Henry Bishop’s ‘Lo! Here the Gentle Lark’ also weaves in larks, using Shakespeare’s ords as Mileham too points out is rather manically rising. These are rare works, rarely performed. Mileham’s often known for entertaining and she does that here, but in the music she charts unfamiliar territory for herself and most listeners.

Finally John Bruzon rendered us first a transcription by Alfred Cortot: it’s the second movement of Brandenburg Fifth Concerto in F minor. A remarkable sustained meditation in Bruzon’s hands, and retaining a cantilena feel as it sings suspended.

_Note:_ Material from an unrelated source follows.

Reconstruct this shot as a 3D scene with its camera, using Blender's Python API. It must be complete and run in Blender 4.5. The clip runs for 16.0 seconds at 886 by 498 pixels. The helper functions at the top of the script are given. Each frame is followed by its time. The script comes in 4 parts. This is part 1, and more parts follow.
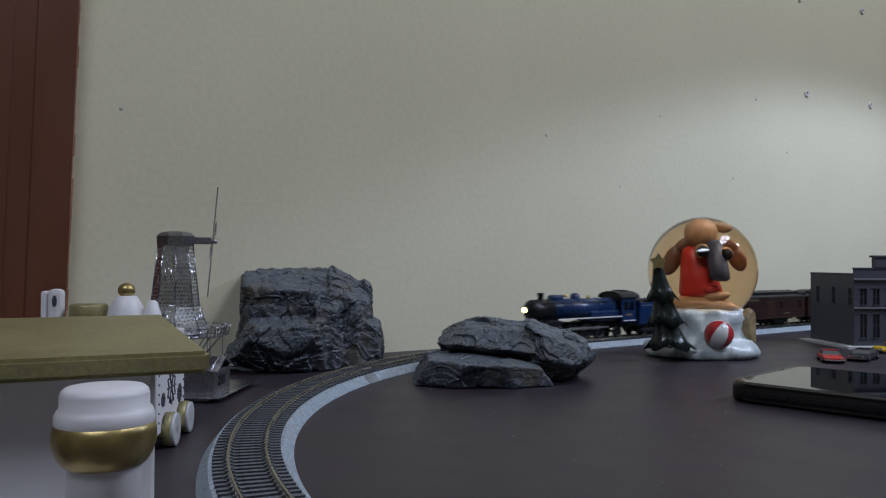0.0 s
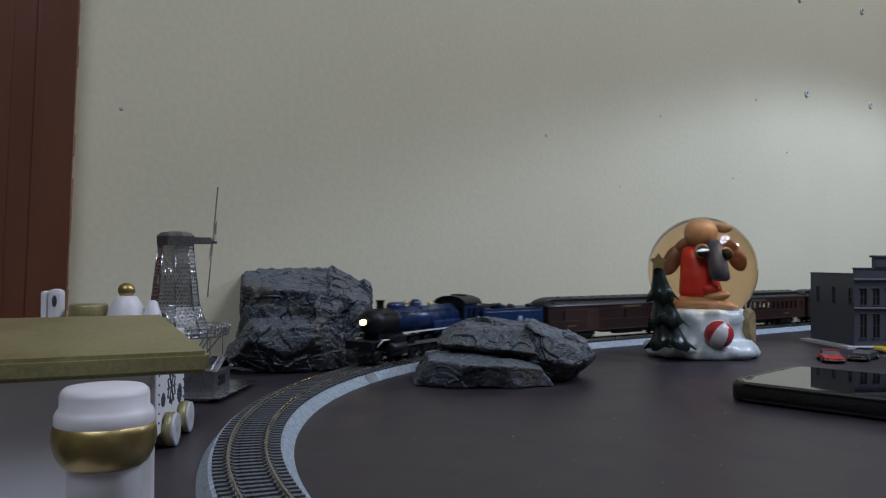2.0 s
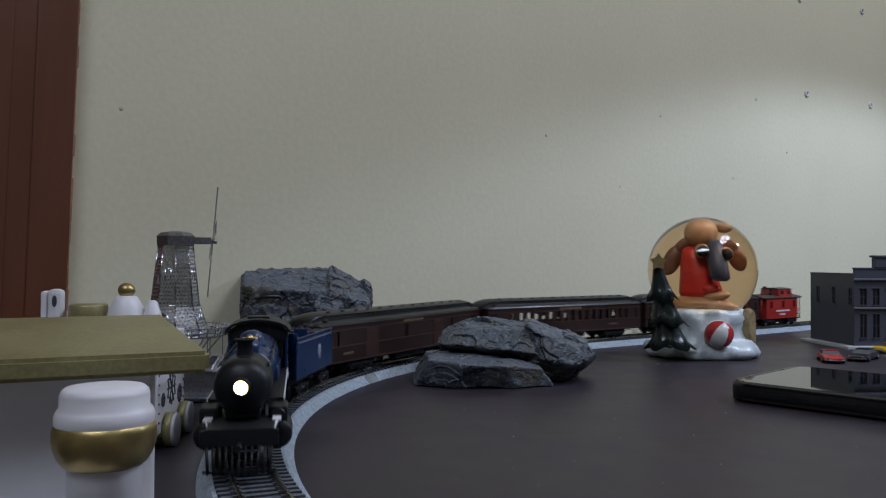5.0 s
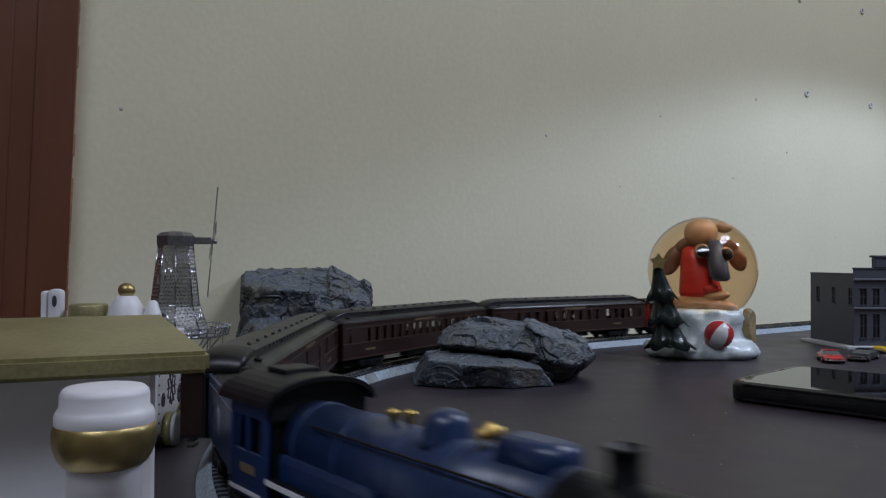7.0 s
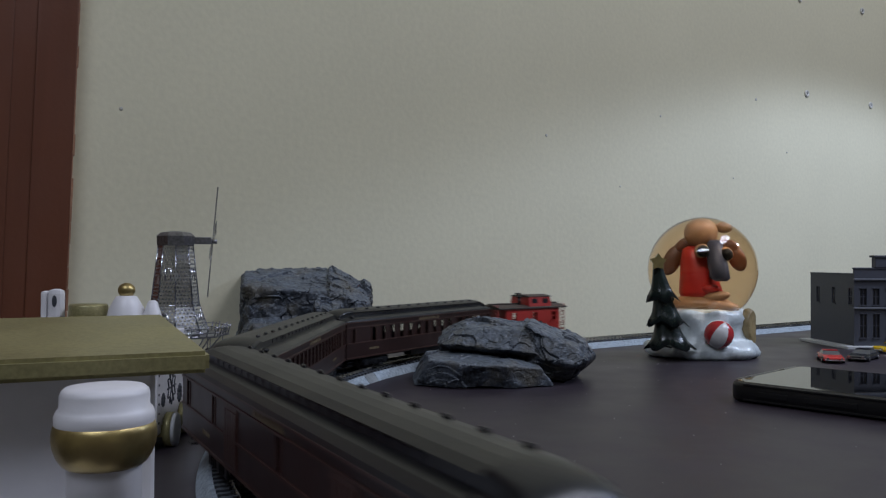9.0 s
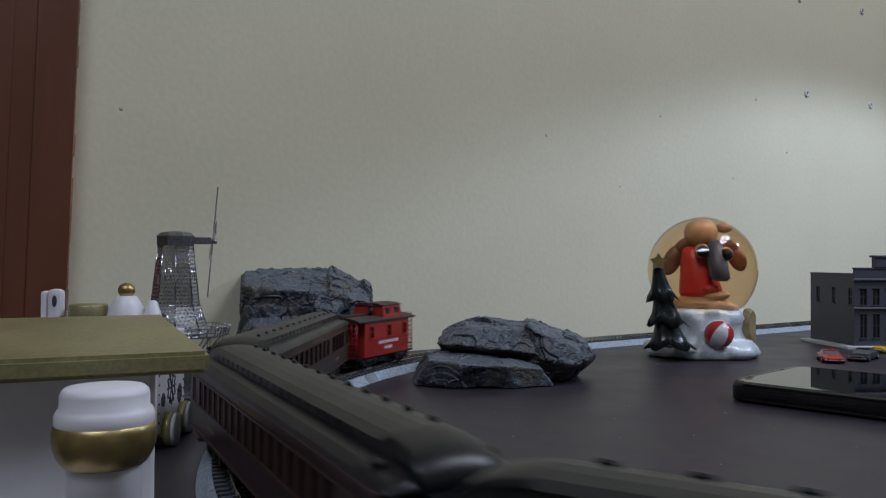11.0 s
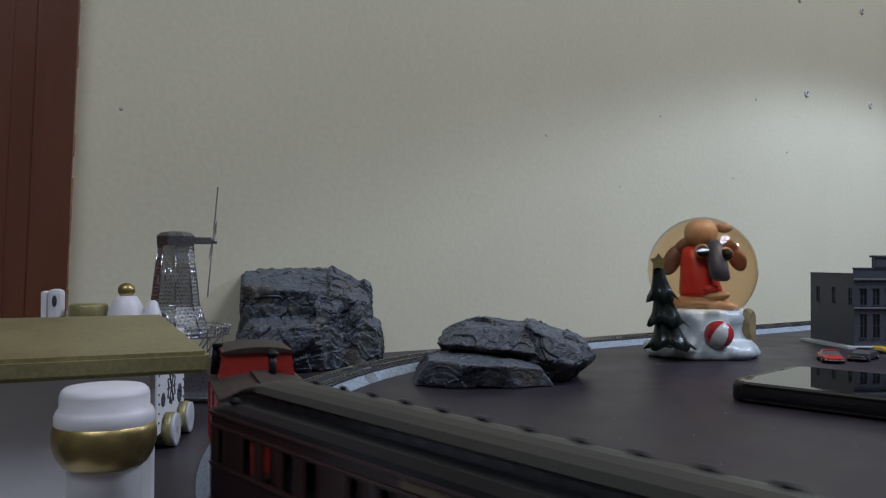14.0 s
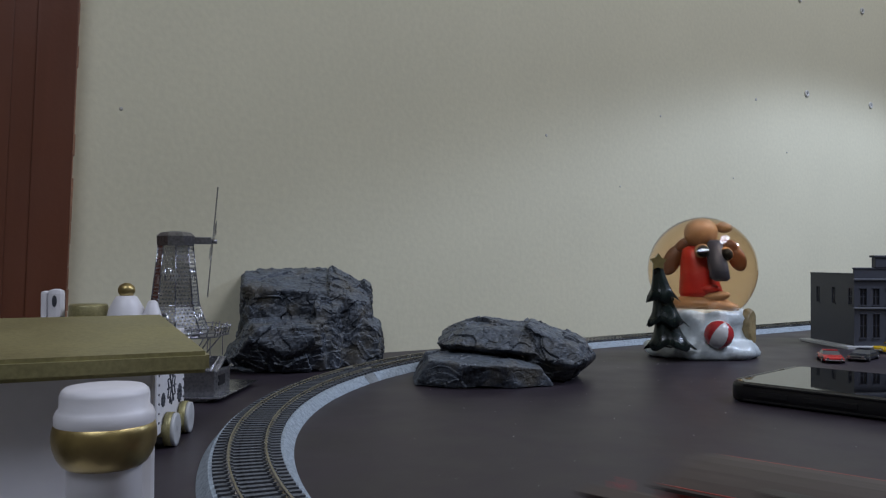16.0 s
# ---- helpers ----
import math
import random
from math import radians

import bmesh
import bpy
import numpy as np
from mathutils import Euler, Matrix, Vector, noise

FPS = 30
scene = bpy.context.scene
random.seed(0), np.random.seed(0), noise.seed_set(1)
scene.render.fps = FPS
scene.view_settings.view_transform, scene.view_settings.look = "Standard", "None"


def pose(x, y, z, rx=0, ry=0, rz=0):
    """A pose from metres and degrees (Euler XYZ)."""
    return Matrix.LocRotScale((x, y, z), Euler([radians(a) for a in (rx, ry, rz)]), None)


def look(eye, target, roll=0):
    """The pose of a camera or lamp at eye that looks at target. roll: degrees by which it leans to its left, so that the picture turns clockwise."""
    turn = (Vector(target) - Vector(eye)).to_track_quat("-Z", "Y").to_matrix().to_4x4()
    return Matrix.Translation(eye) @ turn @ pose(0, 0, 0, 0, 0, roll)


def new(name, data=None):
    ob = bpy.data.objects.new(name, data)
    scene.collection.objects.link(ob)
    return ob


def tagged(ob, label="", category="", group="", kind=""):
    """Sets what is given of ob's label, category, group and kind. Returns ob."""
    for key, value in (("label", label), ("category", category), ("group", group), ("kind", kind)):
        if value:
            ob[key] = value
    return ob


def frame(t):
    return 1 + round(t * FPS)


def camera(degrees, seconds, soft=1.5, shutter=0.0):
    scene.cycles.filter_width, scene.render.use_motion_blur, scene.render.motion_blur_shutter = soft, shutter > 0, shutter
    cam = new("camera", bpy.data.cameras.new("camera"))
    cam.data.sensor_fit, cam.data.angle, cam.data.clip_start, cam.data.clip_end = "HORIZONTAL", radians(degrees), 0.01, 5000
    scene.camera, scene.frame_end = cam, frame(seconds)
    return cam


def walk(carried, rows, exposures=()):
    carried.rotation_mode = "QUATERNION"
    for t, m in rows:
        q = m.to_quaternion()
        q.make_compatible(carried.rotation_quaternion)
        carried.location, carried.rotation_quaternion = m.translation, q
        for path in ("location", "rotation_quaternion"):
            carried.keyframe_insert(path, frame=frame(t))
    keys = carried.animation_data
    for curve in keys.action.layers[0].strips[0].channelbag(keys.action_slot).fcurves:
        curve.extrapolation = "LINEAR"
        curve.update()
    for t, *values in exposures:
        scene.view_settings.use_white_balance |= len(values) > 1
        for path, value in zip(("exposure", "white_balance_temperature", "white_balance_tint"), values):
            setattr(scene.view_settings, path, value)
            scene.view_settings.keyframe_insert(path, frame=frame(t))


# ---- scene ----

Bruzon’s virtuosity emerged wholly in the service of Liszt, his 1849 ‘Funérailles’ an extraordinary hybrid between a march and lament commemorating friends killed in the 1848 Hungarian uprising against the Hapsburgs. The tread of simple chords across the keyboard concatenates gradually into a frenzy, a protest, and a sad and angry consolation as the late great poet Geoffrey Hill put it. Bruzon gave an electrifying performance, terracing the gradual sonic wedge as it swayed across the keyboard, singing tone raised with the tempo, into an antiphonal carillon of rage. Muriel Hart, who’s been attending Sussex Musicians since 1941, said she couldn’t recall a finer piano performance in the last few years anywhere. I’m not sure I can either.